## Stored data
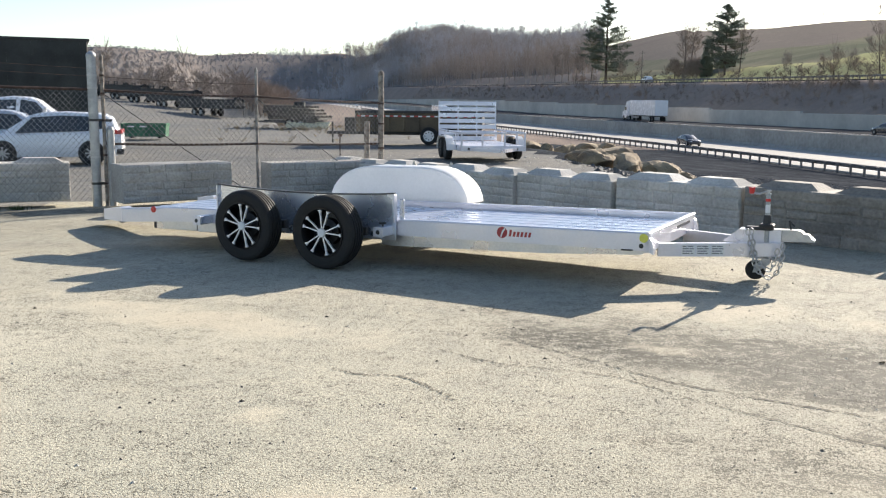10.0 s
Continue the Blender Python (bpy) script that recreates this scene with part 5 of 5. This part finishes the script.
single("spare_tyre", bm_, RUBBER, "spare tyre lying on top of the stack", "tyre")

# the dump trailer
BROWNBOX = mat("brown_dump_steel", (0.12, 0.088, 0.05), 0.5, var=0.35, scale=1.2, fine=20, bump=0.1, c2=(0.075, 0.055, 0.035))
TAPE = mat("red_tape", (0.5, 0.05, 0.04), 0.4, var=0.1)


def make_dump():
    z0 = -0.28
    t = thing("dump_trailer", (-6.75, 42.3, z0), 186, "black and brown steel dump trailer with white-rimmed wheels", "trailer", "trailers in the yard")
    bm = bmesh.new()
    prism(bm, [(-0.95, 0.55), (0.95, 0.55), (1.0, 1.38), (0.93, 1.38), (0.88, 0.62), (-0.88, 0.62), (-0.93, 1.38), (-1.0, 1.38)], "x", -2.3, 3.2)
    part("box", bm, BROWNBOX, t, "brown steel dump box")
    for s in (-1, 1):
        bm = bmesh.new()
        bx(bm, (-2.35, s * 1.0 - 0.05, 1.36), (3.25, s * 1.0 + 0.05, 1.46), 0.01)
        part("top_rail", bm, BLACK, t)
        for k in range(9):
            bm = bmesh.new()
            x = -2.2 + k * 0.66
            prism(bm, [(s * 0.955, 0.55), (s * 1.03, 0.55), (s * 1.05, 1.36), (s * 1.0, 1.36)], "x", x - 0.035, x + 0.035)
            part("side_rib", bm, BROWNBOX, t)
        for k in range(30):
            bm = bmesh.new()
            x = -2.25 + k * 0.18
            bx(bm, (x, s * 1.055 - 0.004, 1.2), (x + 0.17, s * 1.055 + 0.004, 1.26))
            part("tape_strip", bm, TAPE if k % 2 else STICKER, t)
        bm = bmesh.new()
        bx(bm, (-2.3, s * 0.5 - 0.05, 0.4), (3.5, s * 0.5 + 0.05, 0.56))
        part("frame_beam", bm, BLACK, t)
        bm = bmesh.new()
        beam(bm, (3.3, s * 0.6, 0.46), (4.7, s * 0.08, 0.46), 0.08, 0.13)
        part("drawbar", bm, BLACK, t)
    for x in (3.22, -2.33):
        bm = bmesh.new()
        bx(bm, (x - 0.03, -0.95, 0.6), (x + 0.03, 0.95, 1.4))
        part("end_board", bm, BLACK, t)
    bm = bmesh.new()
    bx(bm, (3.35, -0.6, 0.55), (3.8, 0.6, 1.15), 0.02)
    part("pump_box", bm, BLACK, t)
    bm = bmesh.new()
    rod(bm, (4.45, 0.12, 0.0), (4.45, 0.12, 0.95), 0.04)
    part("jack", bm, BLACK, t)
    for x in (-0.05, -0.92):
        for s in (-1, 1):
            w = wheel(t, x, s * 1.12, 0.385, 0.385, 0.23, STICKER, s)
            bm = bmesh.new()
            lathe(bm, [(0.235, -0.125), (0.235, -0.105), (0.1, -0.07), (0.1, -0.12), (0.0001, -0.125)], 24)
            part("rim_disc", bm, STICKER, w, "white steel rim")
            for k in range(8):
                a = 2 * math.pi * k / 8
                bm = bmesh.new()
                lathe(bm, [(0.028, -0.108), (0.0001, -0.109)], 10, (math.sin(a) * 0.165, 0, math.cos(a) * 0.165))
                part("rim_hole", bm, BLACK, w)
    return t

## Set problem
In the data above, please extract the lines from the first one through the line with "0.04), 0.4, var=0.1)", exactly, and keep pictures out.

## Answer to the exercise
10.0 s
Continue the Blender Python (bpy) script that recreates this scene with part 5 of 5. This part finishes the script.
single("spare_tyre", bm_, RUBBER, "spare tyre lying on top of the stack", "tyre")

# the dump trailer
BROWNBOX = mat("brown_dump_steel", (0.12, 0.088, 0.05), 0.5, var=0.35, scale=1.2, fine=20, bump=0.1, c2=(0.075, 0.055, 0.035))
TAPE = mat("red_tape", (0.5, 0.05, 0.04), 0.4, var=0.1)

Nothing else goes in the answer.